Too Close for Comfort: Xinjiang Attackers from Tajikistan?
News is beginning to spread of an attack in Kashgar, Xinjiang province of China that resulted in the deaths of 16 Chinese Border patrol officers. Some sources are reporting that two attackers crossed over from Tajikistan, but the NYT and AFP aren’t yet making that assumption. The AP on the other hand identifies the men as Uighurs and ambiguously refers to their origin as across the border. Frankly, the tone of most of the news so far oscillates between believing the Chinese state-run media that Uighurs are responsible and lacking knowledge of who else it could be. B. Raman from India suggests a few (also on Rediff in the link above):
The IMET, which is the main organisation of the anti-Beijing Uighurs, the IMU, the IJU and the Harkat-ul-Jihad-al-Islami of Pakistan/Bangaldeah had operated in the bordering areas of Tajikistan in the past. Before 9/11, the HuJI used to have a training camp in Tajikistan for training recruits from Xinjiang and the Central Asian Republics.
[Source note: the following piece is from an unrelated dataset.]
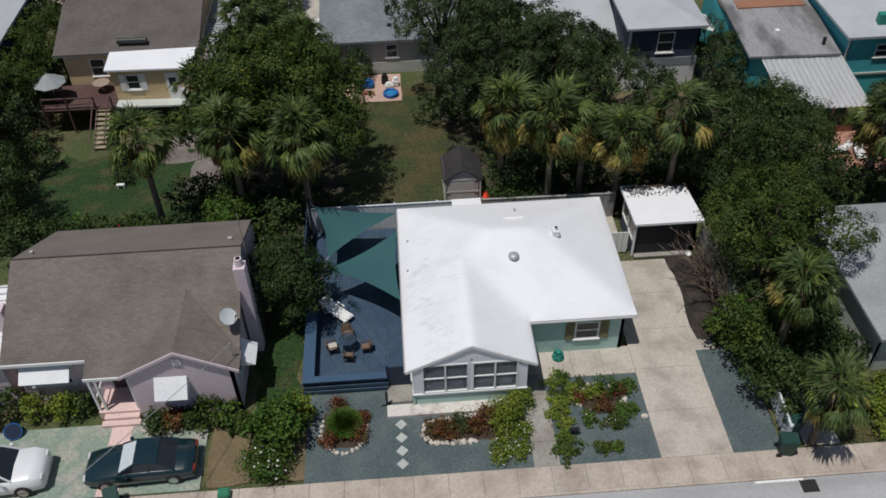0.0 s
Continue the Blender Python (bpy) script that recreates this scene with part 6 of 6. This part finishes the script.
for x, y, r, h in ((-11.0, 14.5, 1.2, 2.0), (-7.6, 13.6, 1.3, 2.4), (-10.2, 16.4, 1.2, 1.8), (-22.8, 14.5, 1.6, 2.8), (-24.5, 18.5, 1.8, 3.0), (-24.0, 22.2, 1.6, 2.2), (-18.2, 22.5, 0.8, 1.2), (8.2, 13.4, 1.0, 1.8), (10.0, 13.6, 1.1, 1.6), (13.8, 13.4, 1.2, 1.8), (20.0, 14.5, 1.6, 2.2), (22.5, 16.5, 1.6, 2.0), (23.2, 25.8, 1.0, 2.4), (19.4, 26.6, 0.8, 2.2), (24.4, 13.0, 1.6, 2.4), (-27.0, 17.0, 1.8, 3.4), (8.6, 15.4, 1.5, 2.6), (11.4, 15.0, 1.5, 2.4), (14.4, 15.2, 1.6, 2.6), (17.0, 14.4, 1.5, 2.4), (7.0, 17.6, 1.6, 2.2), (10.2, 18.0, 1.8, 2.6), (-9.2, 14.8, 1.5, 2.6), (-5.2, 14.4, 1.3, 2.0), (-12.2, 15.6, 1.3, 2.2), (16.2, 17.4, 1.8, 2.6), (19.5, 17.6, 1.6, 2.4), (3.0, 24.6, 1.5, 2.0), (6.0, 25.4, 1.6, 2.2), (-2.6, 31.6, 1.2, 2.2), (-25.6, 26.0, 1.5, 3.6), (-25.4, 30.0, 1.5, 4.0), (-25.2, 34.0, 1.5, 4.2), (-25.0, 38.0, 1.5, 4.0), (11.5, 28.2, 1.6, 3.0), (8.3, 45.2, 1.4, 1.5), (10.5, 43.3, 1.8, 2.8), (13.4, 41.4, 1.8, 2.6), (7.3, 41.0, 1.5, 2.4), (24.5, 44.5, 1.6, 2.2), (12.6, 44.6, 1.6, 1.7), (16.2, 43.5, 1.8, 2.6), (20.0, 44.0, 1.6, 2.4), (26.0, 11.5, 1.8, 2.6), (30.5, 12.5, 2.0, 3.0), (33.5, 15.5, 2.0, 3.0)):
    shrub((x, y), r, h, "leaf_dark" if (x + y) % 3 > 1 else "leaf_oak", "dense dark green yard shrub", n=10, density=48, length=0.2)
shrub((6.4, 13.2), 1.2, 2.6, "leaf_dark", "rounded dark green bush between shed and fence", n=12, density=70, length=0.18)
shrub((-9.2, 12.3), 1.35, 3.0, "leaf_bright", "round bright green bush behind the brown roof", n=14, density=80, length=0.18)
shrub((-6.6, 10.4), 1.25, 3.3, "leaf_dark", "dark leafy bush at the corner of the deck", n=13, density=70, length=0.2)
shrub((16.1, 1.2), 1.5, 2.8, "leaf_tree", "lush green bush overhanging the gravel strip", z=0, n=16, density=75, length=0.18)
shrub((16.7, -0.9), 1.5, 2.3, "leaf_dark", "lush dark green bush over the fence panel", z=0, n=12, density=75, length=0.18)
shrub((17.1, -2.0), 1.25, 2.1, "leaf_dark", "dark green bush behind the white fence panel", z=0, n=12, density=75, length=0.18)
shrub((17.4, 2.9), 1.2, 2.6, "leaf_dark", "dark green bush at the end of the block wall", z=0, n=12, density=75, length=0.18)
shrub((15.9, 2.6), 0.9, 2.2, "leaf_bright", "bright green bush beside the driveway", z=0, n=10, density=75, length=0.18)
for x, y, r, h in ((19.6, 0.9, 1.3, 2.0), (20.4, 3.0, 1.2, 1.7), (20.9, 0.6, 1.0, 1.6), (19.3, 3.2, 1.4, 2.4), (20.3, 5.4, 1.3, 2.2)):
    shrub((x, y), r, h, "leaf_deep", "dark green shrub beside the pale house", z=0, n=11, density=60, length=0.18)
for x, y in ((20.6, -2.2), (22.2, -1.9), (23.8, -2.5), (25.4, -1.7), (21.4, -3.4), (26.4, -3.2)):
    shrub((x, y), 0.9, 1.2, "leaf_lime", "thin yellowish shrub on the front lawn", z=0, n=8, density=40, length=0.16)

for k in range(16):
    x, y = -23.5 + k * 0.62 + 0.5 * math.sin(k * 2.3), 13.6 + 0.7 * math.sin(k * 1.7)
    shrub((x, y), 0.75, 0.5 + 0.25 * math.sin(k), "leaf_bright" if k % 3 else "leaf_dark", "low weedy growth at the lawn's edge", n=7, density=60, length=0.18, name="weeds", category="plant")

# bare twiggy bush by the driveway
shrub((-17.5, 20.1), 0.75, 0.9, "leaf_dark", "low dark bush behind the white bench", n=8, density=70, length=0.16)
bare = thing("bare_bush", (16.2, 5.0, 0), "half-bare brown twiggy bush before the block wall", "shrub")
bm = bmesh.new()
rg = random.Random(11)
for k in range(46):
    p = Vector((16.3 + rg.uniform(-0.3, 0.1), 5.0 + rg.uniform(-1.6, 1.8), 0))
    d = Vector((rg.uniform(-0.6, 0.1), rg.uniform(-0.4, 0.4), 1)).normalized()
    p = p + d * 1.0
    pts = [p]
    for s in range(4):
        d = (d + Vector((rg.uniform(-0.4, 0.4), rg.uniform(-0.4, 0.4), -0.08))).normalized()
        p = p + d * rg.uniform(0.5, 0.85)
        pts.append(p)
        for q in range(2):
            e = (d + Vector((rg.uniform(-0.8, 0.8), rg.uniform(-0.8, 0.8), rg.uniform(-0.3, 0.3)))).normalized()
            tube(bm, [p, p + e * rg.uniform(0.3, 0.6)], [0.014, 0.007], 3, False)
    tube(bm, pts, [0.036, 0.03, 0.024, 0.016, 0.008], 4, False)
part("twig_mass", bm, "twig", bare)
C = np.array([[16.4, 5.1, 2.5]]) + RNG.normal(size=(1300, 3)) * np.array([0.5, 1.2, 0.5])
tagged(quads("foliage", leaf_quads(C, RNG.normal(size=C.shape) + np.array([0, 0, 0.6]), 0.14, 0.08), "leaf_oak", bare), kind="stuff")

# ---- trees ----
tree((-6.8, 17.7), 5.0, 4.2, 5.2, "leaf_tree", "large broad tree with a dense bright green crown", n=52, density=48, length=0.24, trunk=0.3, accents=[((-8.0, 14.5, 8.4, 0.8), "leaf_yellow")])
tree((-6.4, 23.6), 3.2, 2.8, 3.7, "leaf_tree", "green tree behind the broad one, over the pinkish patio", n=26, density=48, length=0.22)
tree((6.4, 22.3), 3.8, 3.6, 4.9, "leaf_oak", "spreading oak with a dark grey-green crown", n=38, density=44, length=0.2, trunk=0.34, name="oak_tree")
tree((9.2, 22.2), 4.6, 3.6, 4.2, "leaf_oak", "wide oak with grey-green leaves", n=38, density=44, length=0.2, trunk=0.3, name="oak_tree")
tree((3.2, 27.4), 3.5, 2.4, 5.5, "leaf_oak", "oak with limbs over the grey roof", n=36, density=44, length=0.2, trunk=0.25, lean=(0.6, 0.6), name="oak_tree")
tree((13.2, 20.6), 3.4, 3.0, 3.0, "leaf_oak", "smaller oak with a shaggy crown", n=24, density=44, length=0.2, name="oak_tree")
tree((12.2, 26.0), 2.8, 2.4, 2.8, "leaf_oak", "grey-green oak beside the low wing", n=20, density=40, length=0.2, name="oak_tree")
tree((18.9, 12.6), 3.3, 3.0, 4.2, "leaf_dark", "dark leafy tree beside the palms", n=28, density=48, length=0.19)
tree((22.2, 12.2), 2.8, 2.6, 3.6, "leaf_dark", "dark leafy tree behind the pale house", n=22, density=46, length=0.19)
tree((18.4, 5.7), 3.1, 1.9, 4.7, "leaf_tree", "leafy tree leaning over the boundary wall", n=30, density=56, length=0.19, trunk=0.16)
tree((19.8, 8.4), 2.1, 1.8, 3.2, "leaf_dark", "leafy tree behind the boundary wall", n=22, density=50, length=0.19, trunk=0.15)
tree((-5.6, 5.35), 1.85, 2.1, 2.9, "leaf_deep", "compact dark green tree between house and deck", n=26, density=80, length=0.19, trunk=0.12)
tree((-6.1, 7.4), 1.2, 1.4, 2.4, "leaf_dark", "small dark green tree beside the deck fence", n=14, density=80, length=0.19, trunk=0.1)
tree((-8.4, 27.4), 3.2, 2.6, 3.0, "leaf_dark", "dark green tree over the back path", n=22, density=42, length=0.22)
tree((-26.6, 29.0), 2.0, 2.0, 0.6, "leaf_tree", "leafy green hedge tree beside the timber deck", n=16, density=46, length=0.2, trunk=0.12)
tree((-26.3, 32.6), 2.0, 2.2, 0.7, "leaf_tree", "leafy green hedge tree beside the yellow house", n=16, density=46, length=0.2, trunk=0.12)
tree((-26.4, 36.4), 2.1, 2.2, 0.8, "leaf_tree", "leafy green hedge tree beside the yellow house", n=16, density=46, length=0.2, trunk=0.12)
tree((-26.6, 40.4), 2.1, 2.2, 0.8, "leaf_dark", "dark green hedge tree near the rear street", n=16, density=46, length=0.2, trunk=0.12)
tree((-24.5, 15.5), 2.8, 2.8, 3.0, "leaf_dark", "dark green yard tree", n=20, density=42, length=0.2)
tree((-27.5, 21.5), 3.0, 2.8, 3.4, "leaf_tree", "green yard tree by the raised deck", n=20, density=42, length=0.2)
tree((7.6, 28.2), 2.3, 2.0, 3.6, "leaf_oak", "oak crown between the grey and the blue house", n=22, density=42, length=0.2, name="oak_tree")
tree((36.4, -2.2), 4.9, 2.7, 4.7, "leaf_oak", "large street oak shading the road", n=30, density=34, length=0.24, name="oak_tree", trunk=0.35)
tree((36.8, 13.0), 4.2, 3.4, 4.8, "leaf_dark", "large dark tree behind the pale house", n=26, density=34, length=0.24)
tree((29.8, 12.6), 2.8, 2.4, 3.2, "leaf_dark", "dark tree behind the tiled patio", n=22, density=36, length=0.22)
tree((-8.4, 30.5), 2.4, 2.6, 2.8, "leaf_tree", "green tree beside the carport", n=18, density=40, length=0.22)
tree((23.4, 17.6), 2.4, 2.2, 2.4, "leaf_dark", "dark leafy tree over the tiled patio", n=22, density=46, length=0.19)
tree((22.6, 16.2), 2.5, 2.4, 2.6, "leaf_dark", "dark leafy tree before the tiled patio", n=24, density=46, length=0.19)
tree((22.8, 24.2), 1.5, 1.6, 0.2, "leaf_oak", "leafy bush-like tree in the sandy yard", n=12, density=44, length=0.19, trunk=0.1)
tree((23.2, 27.0), 1.8, 2.0, 0.9, "leaf_dark", "leafy bush-like tree by the old house", n=14, density=48, length=0.19, trunk=0.1)
tree((23.4, 30.4), 1.6, 1.9, 0.7, "leaf_dark", "leafy bush-like tree by the old house", n=12, density=44, length=0.19, trunk=0.1)
tree((-9.0, 37.6), 2.5, 2.5, 2.4, "leaf_tree", "green tree beside the rear driveway", n=18, density=40, length=0.22)
tree((-9.4, 23.4), 2.3, 2.3, 2.8, "leaf_tree", "green tree over the back path", n=18, density=42, length=0.22)
tree((47, -3.0), 4.6, 2.8, 5.6, "leaf_oak", "street oak further along the road", n=26, density=28, length=0.26, name="oak_tree", trunk=0.35)

for x, y, r, cz in ((33.2, 20.4, 2.0, 1.1), (35.4, 17.4, 2.8, 3.0), (31.8, 16.6, 2.2, 2.2), (36.6, 22.0, 2.8, 2.2), (40.0, 19.0, 3.2, 3.4), (38.5, 14.0, 2.6, 3.0)):
    tree((x, y), r, r * 0.85, cz, "leaf_dark", "dark leafy tree before the turquoise house", n=20, density=42, length=0.2, trunk=0.15)

# ---- palms ----
PALM = "tall cabbage palm with a full crown of fan leaves"
OLD = "tall cabbage palm with yellowing lower fan leaves"
for k, (x, y, zt, r, tone, cnt, old, dead, lb) in enumerate([
    (6.1, 14.2, 7.0, 2.6, "frond", 44, 0.34, 8, OLD), (8.6, 12.6, 7.5, 2.75, "frond", 46, 0.34, 8, OLD), (12.3, 12.5, 6.1, 2.4, "frond", 42, 0.3, 6, OLD), (15.2, 12.2, 7.4, 2.5, "frond_dark", 42, 0.25, 7, OLD),
    (17.7, 0.6, 5.9, 2.2, "frond", 44, 0.2, 3, OLD), (17.75, -4.1, 4.3, 2.1, "frond_dark", 42, 0.12, 2, PALM), (26.3, 11.5, 7.0, 2.7, "frond", 46, 0.3, 3, OLD),
    (-5.0, 12.3, 7.3, 2.6, "frond", 48, 0.16, 3, PALM), (-8.7, 13.0, 7.4, 2.6, "frond", 46, 0.14, 3, PALM), (-13.5, 13.2, 7.0, 2.4, "frond", 40, 0.15, 3, PALM), (-9.2, 25.6, 7.2, 2.4, "frond_dark", 42, 0.1, 2, PALM),
    (-11.8, 21.0, 5.2, 2.0, "frond_dark", 38, 0.1, 2, PALM), (8.3, 48.6, 3.4, 2.0, "frond_dark", 40, 0.1, 2, PALM), (21.0, 46.2, 0.6, 1.7, "frond_dark", 36, 0.1, 1, "short palm by the rear street"),
    (-8.4, 32.6, 3.6, 2.1, "frond_dark", 40, 0.1, 2, PALM), (-9.4, 43.2, 4.0, 2.1, "frond_dark", 38, 0.1, 2, PALM), (-7.9, 28.6, 4.6, 2.1, "frond_dark", 40, 0.1, 2, PALM), (-25.8, 20.0, 4.4, 2.1, "frond_dark", 38, 0.1, 2, PALM), (10.6, 13.3, 5.6, 2.0, "frond", 38, 0.22, 3, OLD), (-5.9, 26.2, 5.4, 2.1, "frond_dark", 38, 0.1, 2, PALM), (28.3, 10.2, 5.2, 2.1, "frond", 38, 0.3, 3, OLD)]):
    palm((x, y), zt, r, lb, tone, cnt, old, dead, seed=k + 3)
Otherwise, the maps listed with the stories barely even include Tajikistan in the pictures- see the prime example from AFP above. This could be a good thing for Tajikistan, which clearly wants to avoid a harsh public eye and the disapproval of an anxious China, or a bad thing, if it’s illustrative of all the problems of a terrorist presence with none of the aid to deal with it. A lot will depend on the power and decisions of the Chinese media trying to control this story in the next few days before the Olympics, which shouldn’t be hard with all the reporters spectating from Beijing nearly a full continent away from the non-Olympic action. All developments are certainly worth watching from the other side of the Chinese border, too.
[Update: the original AFP article was replaced with an updated version, identifying Xinjiang as “a vast area that borders Central Asia” and specifying a few ways China is controlling the story to focus on blaming the Uighurs.]